Industry body RenewableUK chief executive Maria McCaffery said: "It means this Government is quite prepared to pull the rug from under the feet of investors even when this country desperately needs to clean up the way we generate electricity at the lowest possible cost - which is onshore wind.
"People's fuel bills will increase directly as a result of this Government's actions.
"Ministers are out of step with the public, as two-thirds of people in the UK consistently support onshore wind.
"Meanwhile the Government is bending over backwards to encourage fracking, even though less than a quarter of the public supports it."
The Government has denied the claim that bills will rise due to the proposed changes, saying there are enough planned and current projects to meet projected targets.
A Department of Energy and Climate Change (DECC) spokeswoman said: "We have a cap on the cost of renewables to consumers, so this won't push up bills.

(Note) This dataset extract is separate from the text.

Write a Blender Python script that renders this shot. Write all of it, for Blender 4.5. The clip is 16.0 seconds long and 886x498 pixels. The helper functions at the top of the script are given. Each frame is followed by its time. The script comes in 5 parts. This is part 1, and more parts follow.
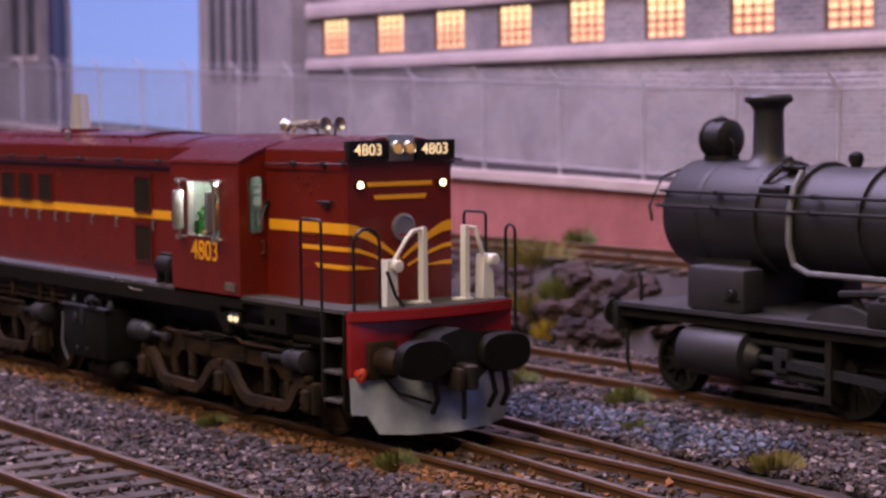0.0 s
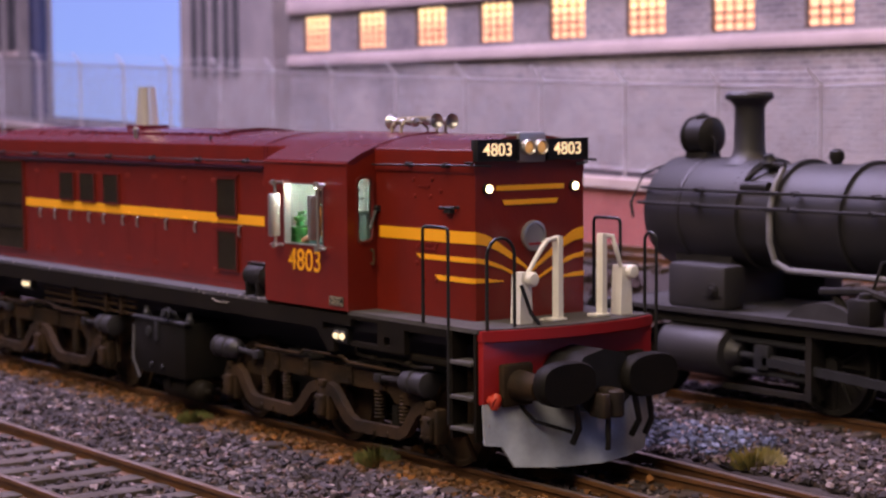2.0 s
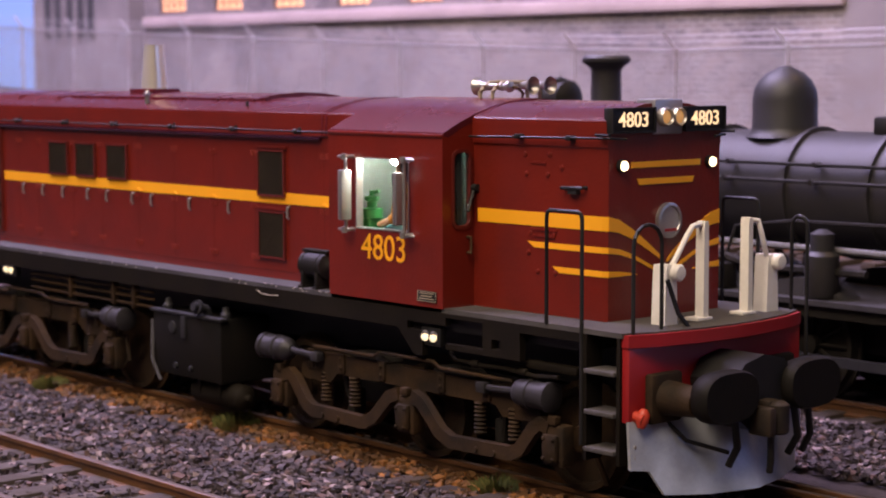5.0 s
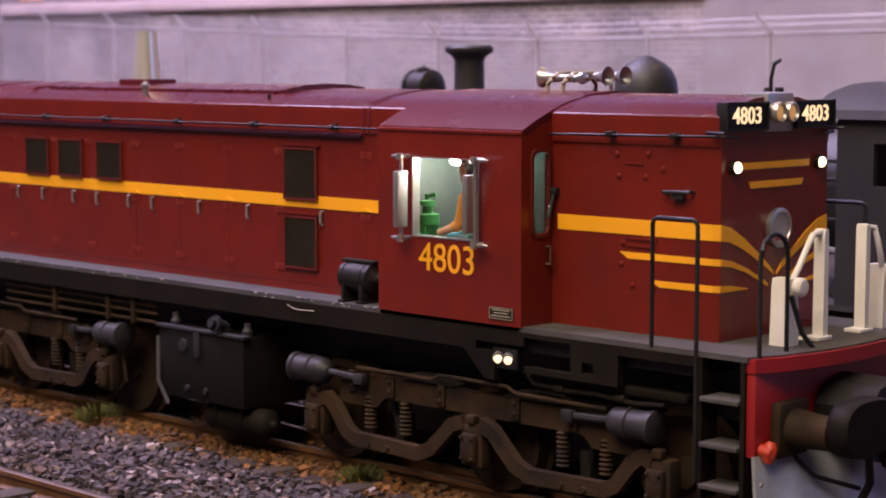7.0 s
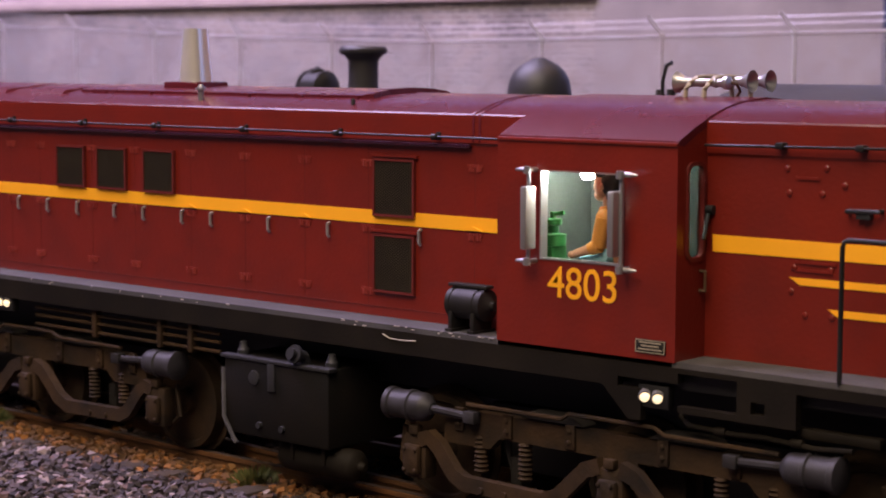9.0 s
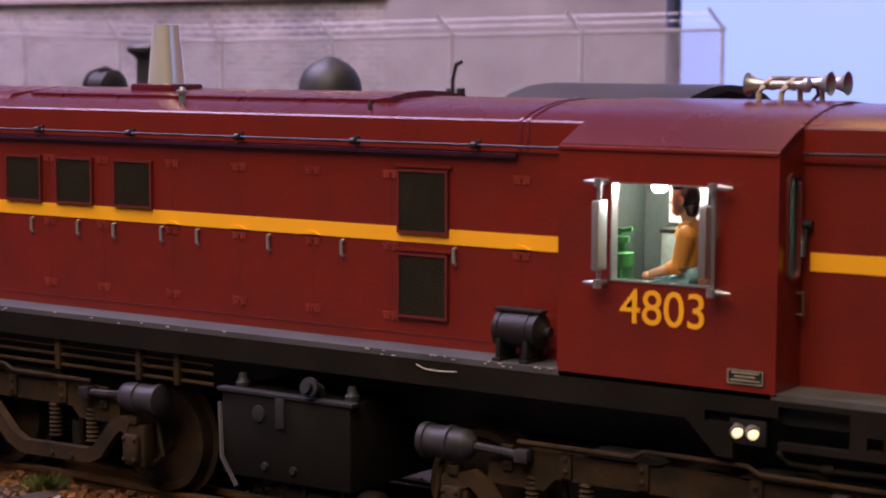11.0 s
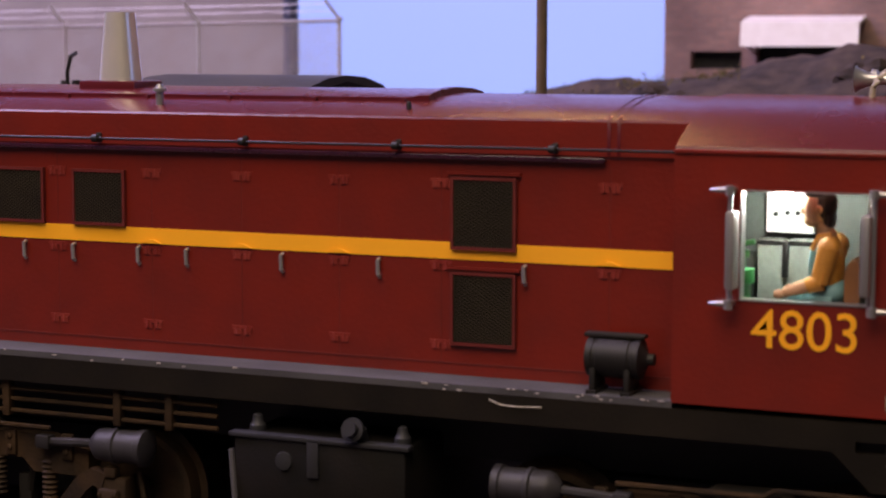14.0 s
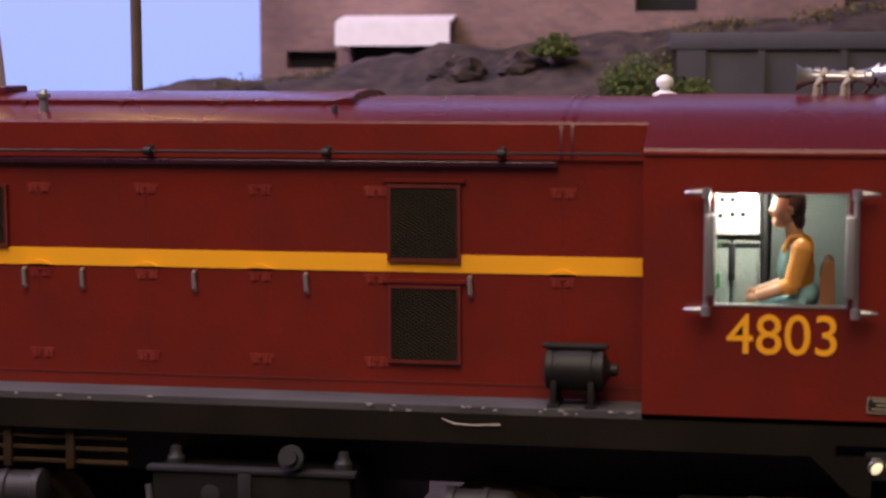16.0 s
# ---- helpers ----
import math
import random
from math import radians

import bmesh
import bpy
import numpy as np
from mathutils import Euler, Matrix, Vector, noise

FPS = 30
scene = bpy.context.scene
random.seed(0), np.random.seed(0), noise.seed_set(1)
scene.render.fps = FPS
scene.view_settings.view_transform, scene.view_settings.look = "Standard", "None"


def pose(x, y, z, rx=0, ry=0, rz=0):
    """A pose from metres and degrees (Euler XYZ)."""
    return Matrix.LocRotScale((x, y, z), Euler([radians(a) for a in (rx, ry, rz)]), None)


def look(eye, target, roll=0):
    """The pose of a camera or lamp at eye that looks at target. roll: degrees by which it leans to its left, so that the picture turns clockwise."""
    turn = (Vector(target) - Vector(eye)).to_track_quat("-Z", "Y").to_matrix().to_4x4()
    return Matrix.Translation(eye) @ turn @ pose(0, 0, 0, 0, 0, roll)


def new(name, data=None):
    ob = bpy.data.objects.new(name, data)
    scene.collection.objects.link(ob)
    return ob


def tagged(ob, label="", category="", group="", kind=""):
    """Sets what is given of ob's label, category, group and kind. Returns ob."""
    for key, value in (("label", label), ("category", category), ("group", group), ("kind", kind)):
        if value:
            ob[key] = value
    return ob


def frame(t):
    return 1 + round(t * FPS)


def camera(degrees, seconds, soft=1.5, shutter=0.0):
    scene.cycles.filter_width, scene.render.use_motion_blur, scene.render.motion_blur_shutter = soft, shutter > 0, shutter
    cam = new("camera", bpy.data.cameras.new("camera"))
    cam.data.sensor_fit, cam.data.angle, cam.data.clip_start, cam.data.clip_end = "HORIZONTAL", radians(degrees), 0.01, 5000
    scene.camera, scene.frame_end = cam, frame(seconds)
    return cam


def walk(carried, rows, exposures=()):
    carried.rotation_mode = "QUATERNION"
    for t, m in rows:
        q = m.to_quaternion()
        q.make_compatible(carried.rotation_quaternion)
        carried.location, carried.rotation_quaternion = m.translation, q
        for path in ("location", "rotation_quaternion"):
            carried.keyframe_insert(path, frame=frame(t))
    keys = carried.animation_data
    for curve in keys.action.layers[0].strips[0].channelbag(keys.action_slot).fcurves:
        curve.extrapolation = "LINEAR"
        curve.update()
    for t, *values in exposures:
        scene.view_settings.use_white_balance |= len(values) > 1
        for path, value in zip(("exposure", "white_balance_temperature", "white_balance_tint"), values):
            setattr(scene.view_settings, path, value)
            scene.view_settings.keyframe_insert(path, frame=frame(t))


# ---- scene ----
# An HO model railway: lengths below are in units of 12 mm (about one metre of the full-size railway).
U = 0.012
EYE = (23.43, -12.87, 3.859)


def aim(pan, tilt, roll):
    a, b = radians(pan), radians(tilt)
    eye = Vector(EYE) * U
    return look(eye, eye + Vector((math.sin(a) * math.cos(b), math.cos(a) * math.cos(b), math.sin(b))), roll)


# the tripod's turns: seconds, pan, tilt, roll
TURNS = [(0, -53.56, -4.26, -0.51), (0.5, -53.05, -4.25, -0.50), (1, -52.98, -4.30, -0.47), (1.5, -52.99, -4.33, -0.42), (2, -52.99, -4.37, -0.40), (2.5, -52.93, -4.46, -0.40), (3, -52.67, -4.69, -0.37), (3.5, -52.03, -4.97, -0.34), (4, -51.09, -5.26, -0.30), (4.2, -50.57, -5.32, -0.24), (6.3, -45.90, -5.80, -0.15), (6.5, -45.45, -5.83, -0.10), (7, -44.50, -5.85, -0.03), (7.5, -43.81, -5.84, 0.06), (8, -42.80, -5.83, 0.08), (8.5, -42.18, -5.81, 0.15), (9, -41.26, -5.81, 0.18), (11.3, -33.51, -5.85, 0.29), (11.5, -32.51, -5.88, 0.35), (12, -29.89, -5.93, 0.38), (12.5, -27.77, -5.98, 0.36), (13, -26.12, -6.00, 0.32), (13.5, -24.59, -6.04, 0.24), (14, -23.33, -6.05, 0.15), (14.5, -20.54, -6.08, 0.11), (15, -17.56, -6.08, 0.01), (15.5, -14.10, -6.07, -0.09), (16, -11.14, -6.05, -0.16)]
# the diesel's way along its track
RUN = [(0, -0.000), (0.5, 0.691), (1, 1.382), (1.5, 2.063), (2, 2.773), (2.5, 3.443), (3, 4.128), (3.5, 4.768), (4, 5.470), (4.2, 5.725), (6.3, 8.482), (6.5, 8.765), (7, 9.462), (7.5, 10.105), (8, 10.773), (8.5, 11.424), (9, 12.094), (11.3, 14.994), (11.5, 15.239), (12, 15.868), (12.5, 16.458), (13, 17.102), (13.5, 17.671), (14, 18.324), (14.5, 18.900), (15, 19.507), (15.5, 20.097), (16, 20.705)]
cam = camera(26.579, 16.0, soft=1.9)
cam.data.dof.use_dof = True
cam.data.dof.focus_distance = 16.0 * U
cam.data.dof.aperture_fstop = 90
walk(cam, [(t, aim(p, q, r)) for t, p, q, r in TURNS], exposures=[(0, -0.10), (1.5, 0.05), (3.5, 0.16), (6.3, 0.25), (9, 0.18), (11.3, 0.0), (13, -0.12), (16, -0.16)])

# ---- light ----
world = bpy.data.worlds.new("room")
scene.world = world
world.use_nodes = True
world.node_tree.nodes["Background"].inputs[0].default_value = (0.34, 0.30, 0.42, 1)
world.node_tree.nodes["Background"].inputs[1].default_value = 0.125


def area(name, at, to, size, watts, colour):
    d = bpy.data.lights.new(name, "AREA")
    d.shape, d.size, d.energy, d.color = "DISK", size * U, watts, colour
    ob = new(name, d)
    ob.matrix_world = look(Vector(at) * U, Vector(to) * U)
    return ob


area("room_light", (19, -27, 40), (13, 0, 2), 38, 4.1, (1.0, 0.79, 0.60))
area("dusk_light", (-17, 0, 42), (-17, 18, 3), 36, 9.2, (0.74, 0.60, 1.0))
area("warm_lamp", (12.6, 11, 19), (19.3, -0.5, 3.4), 1.3, 0.085, (1.0, 0.55, 0.20))


# ---- helpers of the place ----
def V(*a):
    return Vector(a)


def box(bm, x0, x1, y0, y1, z0, z1, bev=0.0):
    vs = [bm.verts.new((x, y, z)) for x in (x0, x1) for y in (y0, y1) for z in (z0, z1)]
    fs = [bm.faces.new([vs[i] for i in f]) for f in ((0, 1, 3, 2), (4, 6, 7, 5), (0, 4, 5, 1), (2, 3, 7, 6), (0, 2, 6, 4), (1, 5, 7, 3))]
    if bev:
        bmesh.ops.bevel(bm, geom=list({e for f in fs for e in f.edges}), offset=bev, segments=2, affect="EDGES", profile=0.5)
    return bm


def ring(p, d, r, n, up=None, ry=None):
    d = d.normalized()
    a = (up or (V(0, 0, 1) if abs(d.z) < 0.9 else V(1, 0, 0))).cross(d).normalized()
    b = d.cross(a)
    return [p + a * (r * math.cos(k * math.tau / n)) + b * ((ry or r) * math.sin(k * math.tau / n)) for k in range(n)]


def loft(bm, rings, cap=True, closed=False):
    rs = [[bm.verts.new(p) for p in r] for r in rings]
    n = len(rs[0])
    for a, b in zip(rs, rs[1:] + ([rs[0]] if closed else [])):
        for k in range(n):
            bm.faces.new((a[k], a[(k + 1) % n], b[(k + 1) % n], b[k]))
    if cap and not closed:
        bm.faces.new(list(reversed(rs[0])))
        bm.faces.new(rs[-1])
    return bm


def cyl(bm, p, q, r, r2=None, n=16):
    p, q = Vector(p), Vector(q)
    return loft(bm, [ring(p, q - p, r, n), ring(q, q - p, r if r2 is None else r2, n)])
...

We have enough onshore wind now - including projects that have planning permission, we have as much as we'd projected.
"If we'd allowed the RO to stay open longer, we could have ended up with more projects than we can afford - which would have led to either higher bills, or other renewable technologies losing out on support."
Under the proposal, up to 5.2GW of onshore wind capacity may be eligible for a grace period offered to projects that already have planning consent, a grid connection offer and acceptance, along with evidence of land rights, the Government has said.
The scheme is due to close to all new renewable schemes in 2017 – the year it had been expected to end for onshore wind.
Ms Rudd said: "We have a long-term plan to keep the lights on and our homes warm, power the economy with cleaner energy, and keep bills as low as possible for hard-working families.
"We want to help technologies stand on their own two feet, not encourage a reliance of public subsidies.
"So we are driving forward our commitment to end new onshore wind subsidies and give local communities the final say over any new wind farms."
Alasdair Cameron, Friends of the Earth's renewable energy campaigner, said: "Slashing wind support on the day the Pope calls for stronger climate action, and 24 hours after thousands lobbied their MPs to do more for the environment, shows the Government is living in a different world.
"Far from showing global leadership ahead of the crucial Paris climate summit later this year, the government appears to be making the environment pay the price for rash pre-election promises."
Greenpeace UK energy and climate campaigner Daisy Sands said: "Ministers have just moved to raise everyone's energy bills by blocking the cheapest form of clean power, whilst continuing to back the impossibly expensive Hinkley C and going 'all out' for unpopular, risky, and unproven fracking.
"Even if this omnishambles of an energy policy survives the many legal challenges threatened against it, it will send a clear message to international investors that the UK Government is willing to wreck our power sector to please their most ideological backbenchers.
"This mistake will cost the UK dearly."
The DECC has said more than £800m of subsidies, paid for through consumer bills, helped onshore wind generate 5 per cent of the UK's electricity last year.